STATED GOAL → What is needed here is an exact copy of every entry.

Scene script records:
******

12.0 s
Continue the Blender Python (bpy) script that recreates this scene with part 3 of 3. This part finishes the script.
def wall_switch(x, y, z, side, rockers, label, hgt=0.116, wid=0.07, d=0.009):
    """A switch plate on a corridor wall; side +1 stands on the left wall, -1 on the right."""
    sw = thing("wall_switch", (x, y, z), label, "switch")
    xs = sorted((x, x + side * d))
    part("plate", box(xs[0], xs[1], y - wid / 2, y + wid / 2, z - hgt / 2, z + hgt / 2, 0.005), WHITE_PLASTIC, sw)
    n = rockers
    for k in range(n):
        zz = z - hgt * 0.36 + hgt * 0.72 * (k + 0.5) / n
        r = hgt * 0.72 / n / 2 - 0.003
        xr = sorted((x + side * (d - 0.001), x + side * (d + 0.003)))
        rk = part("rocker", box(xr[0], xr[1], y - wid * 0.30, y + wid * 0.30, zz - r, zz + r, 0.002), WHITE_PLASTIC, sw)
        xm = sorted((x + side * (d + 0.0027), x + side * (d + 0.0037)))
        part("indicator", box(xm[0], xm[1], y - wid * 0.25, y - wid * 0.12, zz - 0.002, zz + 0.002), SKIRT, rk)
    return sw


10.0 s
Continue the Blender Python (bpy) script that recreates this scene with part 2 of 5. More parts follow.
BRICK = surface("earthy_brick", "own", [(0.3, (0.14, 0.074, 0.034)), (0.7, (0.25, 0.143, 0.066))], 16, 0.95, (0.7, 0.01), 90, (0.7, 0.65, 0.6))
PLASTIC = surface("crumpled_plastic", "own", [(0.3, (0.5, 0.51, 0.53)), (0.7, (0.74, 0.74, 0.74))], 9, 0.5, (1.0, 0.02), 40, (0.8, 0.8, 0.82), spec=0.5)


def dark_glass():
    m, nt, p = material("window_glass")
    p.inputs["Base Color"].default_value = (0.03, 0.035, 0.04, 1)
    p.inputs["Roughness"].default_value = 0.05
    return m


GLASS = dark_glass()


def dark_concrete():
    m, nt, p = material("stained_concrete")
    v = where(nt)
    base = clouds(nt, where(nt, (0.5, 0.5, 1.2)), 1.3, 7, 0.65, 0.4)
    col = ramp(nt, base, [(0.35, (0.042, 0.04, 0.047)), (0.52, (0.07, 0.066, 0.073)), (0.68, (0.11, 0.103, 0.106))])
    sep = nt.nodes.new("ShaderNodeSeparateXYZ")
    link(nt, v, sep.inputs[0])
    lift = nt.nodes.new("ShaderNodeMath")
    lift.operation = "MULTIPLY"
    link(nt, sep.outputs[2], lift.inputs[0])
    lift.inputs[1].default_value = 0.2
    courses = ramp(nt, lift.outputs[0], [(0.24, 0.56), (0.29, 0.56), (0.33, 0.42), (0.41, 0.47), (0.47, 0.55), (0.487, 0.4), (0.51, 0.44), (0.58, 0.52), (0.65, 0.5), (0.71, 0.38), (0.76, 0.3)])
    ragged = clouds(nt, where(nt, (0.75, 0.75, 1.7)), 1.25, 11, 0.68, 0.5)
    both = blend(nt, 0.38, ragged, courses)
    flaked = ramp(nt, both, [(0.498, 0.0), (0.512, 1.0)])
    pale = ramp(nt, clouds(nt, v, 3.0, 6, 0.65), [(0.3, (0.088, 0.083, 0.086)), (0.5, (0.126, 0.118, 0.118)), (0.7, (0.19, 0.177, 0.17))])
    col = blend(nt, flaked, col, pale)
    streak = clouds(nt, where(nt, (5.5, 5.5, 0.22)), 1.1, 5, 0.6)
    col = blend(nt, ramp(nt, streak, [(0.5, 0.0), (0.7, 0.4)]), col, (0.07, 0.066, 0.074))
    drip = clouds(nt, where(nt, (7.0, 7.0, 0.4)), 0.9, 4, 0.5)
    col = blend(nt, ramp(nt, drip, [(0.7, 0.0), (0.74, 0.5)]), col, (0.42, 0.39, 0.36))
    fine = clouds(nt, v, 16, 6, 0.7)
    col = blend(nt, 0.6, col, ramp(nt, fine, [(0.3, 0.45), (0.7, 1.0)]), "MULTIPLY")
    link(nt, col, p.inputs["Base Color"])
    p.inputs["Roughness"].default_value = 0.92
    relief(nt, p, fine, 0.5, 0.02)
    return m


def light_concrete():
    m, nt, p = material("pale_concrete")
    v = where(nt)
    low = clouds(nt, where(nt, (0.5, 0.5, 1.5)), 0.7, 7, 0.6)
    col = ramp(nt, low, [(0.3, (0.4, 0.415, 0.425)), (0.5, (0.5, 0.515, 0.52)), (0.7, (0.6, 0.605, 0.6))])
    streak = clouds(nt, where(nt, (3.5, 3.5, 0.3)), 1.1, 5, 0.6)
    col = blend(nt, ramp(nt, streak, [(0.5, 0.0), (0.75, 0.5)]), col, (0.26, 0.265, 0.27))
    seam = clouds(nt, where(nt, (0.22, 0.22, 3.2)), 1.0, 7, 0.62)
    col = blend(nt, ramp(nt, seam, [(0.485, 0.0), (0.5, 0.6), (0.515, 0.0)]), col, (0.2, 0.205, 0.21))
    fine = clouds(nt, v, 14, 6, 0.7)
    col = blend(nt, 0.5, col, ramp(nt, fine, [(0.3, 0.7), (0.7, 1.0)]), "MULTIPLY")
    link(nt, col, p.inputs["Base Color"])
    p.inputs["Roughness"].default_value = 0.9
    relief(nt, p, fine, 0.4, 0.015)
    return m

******

ANSWER →
12.0 s
Continue the Blender Python (bpy) script that recreates this scene with part 3 of 3. This part finishes the script.
def wall_switch(x, y, z, side, rockers, label, hgt=0.116, wid=0.07, d=0.009):
    """A switch plate on a corridor wall; side +1 stands on the left wall, -1 on the right."""
    sw = thing("wall_switch", (x, y, z), label, "switch")
    xs = sorted((x, x + side * d))
    part("plate", box(xs[0], xs[1], y - wid / 2, y + wid / 2, z - hgt / 2, z + hgt / 2, 0.005), WHITE_PLASTIC, sw)
    n = rockers
    for k in range(n):
        zz = z - hgt * 0.36 + hgt * 0.72 * (k + 0.5) / n
        r = hgt * 0.72 / n / 2 - 0.003
        xr = sorted((x + side * (d - 0.001), x + side * (d + 0.003)))
        rk = part("rocker", box(xr[0], xr[1], y - wid * 0.30, y + wid * 0.30, zz - r, zz + r, 0.002), WHITE_PLASTIC, sw)
        xm = sorted((x + side * (d + 0.0027), x + side * (d + 0.0037)))
        part("indicator", box(xm[0], xm[1], y - wid * 0.25, y - wid * 0.12, zz - 0.002, zz + 0.002), SKIRT, rk)
    return sw


10.0 s
Continue the Blender Python (bpy) script that recreates this scene with part 2 of 5. More parts follow.
BRICK = surface("earthy_brick", "own", [(0.3, (0.14, 0.074, 0.034)), (0.7, (0.25, 0.143, 0.066))], 16, 0.95, (0.7, 0.01), 90, (0.7, 0.65, 0.6))
PLASTIC = surface("crumpled_plastic", "own", [(0.3, (0.5, 0.51, 0.53)), (0.7, (0.74, 0.74, 0.74))], 9, 0.5, (1.0, 0.02), 40, (0.8, 0.8, 0.82), spec=0.5)


def dark_glass():
    m, nt, p = material("window_glass")
    p.inputs["Base Color"].default_value = (0.03, 0.035, 0.04, 1)
    p.inputs["Roughness"].default_value = 0.05
    return m


GLASS = dark_glass()


def dark_concrete():
    m, nt, p = material("stained_concrete")
    v = where(nt)
    base = clouds(nt, where(nt, (0.5, 0.5, 1.2)), 1.3, 7, 0.65, 0.4)
    col = ramp(nt, base, [(0.35, (0.042, 0.04, 0.047)), (0.52, (0.07, 0.066, 0.073)), (0.68, (0.11, 0.103, 0.106))])
    sep = nt.nodes.new("ShaderNodeSeparateXYZ")
    link(nt, v, sep.inputs[0])
    lift = nt.nodes.new("ShaderNodeMath")
    lift.operation = "MULTIPLY"
    link(nt, sep.outputs[2], lift.inputs[0])
    lift.inputs[1].default_value = 0.2
    courses = ramp(nt, lift.outputs[0], [(0.24, 0.56), (0.29, 0.56), (0.33, 0.42), (0.41, 0.47), (0.47, 0.55), (0.487, 0.4), (0.51, 0.44), (0.58, 0.52), (0.65, 0.5), (0.71, 0.38), (0.76, 0.3)])
    ragged = clouds(nt, where(nt, (0.75, 0.75, 1.7)), 1.25, 11, 0.68, 0.5)
    both = blend(nt, 0.38, ragged, courses)
    flaked = ramp(nt, both, [(0.498, 0.0), (0.512, 1.0)])
    pale = ramp(nt, clouds(nt, v, 3.0, 6, 0.65), [(0.3, (0.088, 0.083, 0.086)), (0.5, (0.126, 0.118, 0.118)), (0.7, (0.19, 0.177, 0.17))])
    col = blend(nt, flaked, col, pale)
    streak = clouds(nt, where(nt, (5.5, 5.5, 0.22)), 1.1, 5, 0.6)
    col = blend(nt, ramp(nt, streak, [(0.5, 0.0), (0.7, 0.4)]), col, (0.07, 0.066, 0.074))
    drip = clouds(nt, where(nt, (7.0, 7.0, 0.4)), 0.9, 4, 0.5)
    col = blend(nt, ramp(nt, drip, [(0.7, 0.0), (0.74, 0.5)]), col, (0.42, 0.39, 0.36))
    fine = clouds(nt, v, 16, 6, 0.7)
    col = blend(nt, 0.6, col, ramp(nt, fine, [(0.3, 0.45), (0.7, 1.0)]), "MULTIPLY")
    link(nt, col, p.inputs["Base Color"])
    p.inputs["Roughness"].default_value = 0.92
    relief(nt, p, fine, 0.5, 0.02)
    return m


def light_concrete():
    m, nt, p = material("pale_concrete")
    v = where(nt)
    low = clouds(nt, where(nt, (0.5, 0.5, 1.5)), 0.7, 7, 0.6)
    col = ramp(nt, low, [(0.3, (0.4, 0.415, 0.425)), (0.5, (0.5, 0.515, 0.52)), (0.7, (0.6, 0.605, 0.6))])
    streak = clouds(nt, where(nt, (3.5, 3.5, 0.3)), 1.1, 5, 0.6)
    col = blend(nt, ramp(nt, streak, [(0.5, 0.0), (0.75, 0.5)]), col, (0.26, 0.265, 0.27))
    seam = clouds(nt, where(nt, (0.22, 0.22, 3.2)), 1.0, 7, 0.62)
    col = blend(nt, ramp(nt, seam, [(0.485, 0.0), (0.5, 0.6), (0.515, 0.0)]), col, (0.2, 0.205, 0.21))
    fine = clouds(nt, v, 14, 6, 0.7)
    col = blend(nt, 0.5, col, ramp(nt, fine, [(0.3, 0.7), (0.7, 1.0)]), "MULTIPLY")
    link(nt, col, p.inputs["Base Color"])
    p.inputs["Roughness"].default_value = 0.9
    relief(nt, p, fine, 0.4, 0.015)
    return m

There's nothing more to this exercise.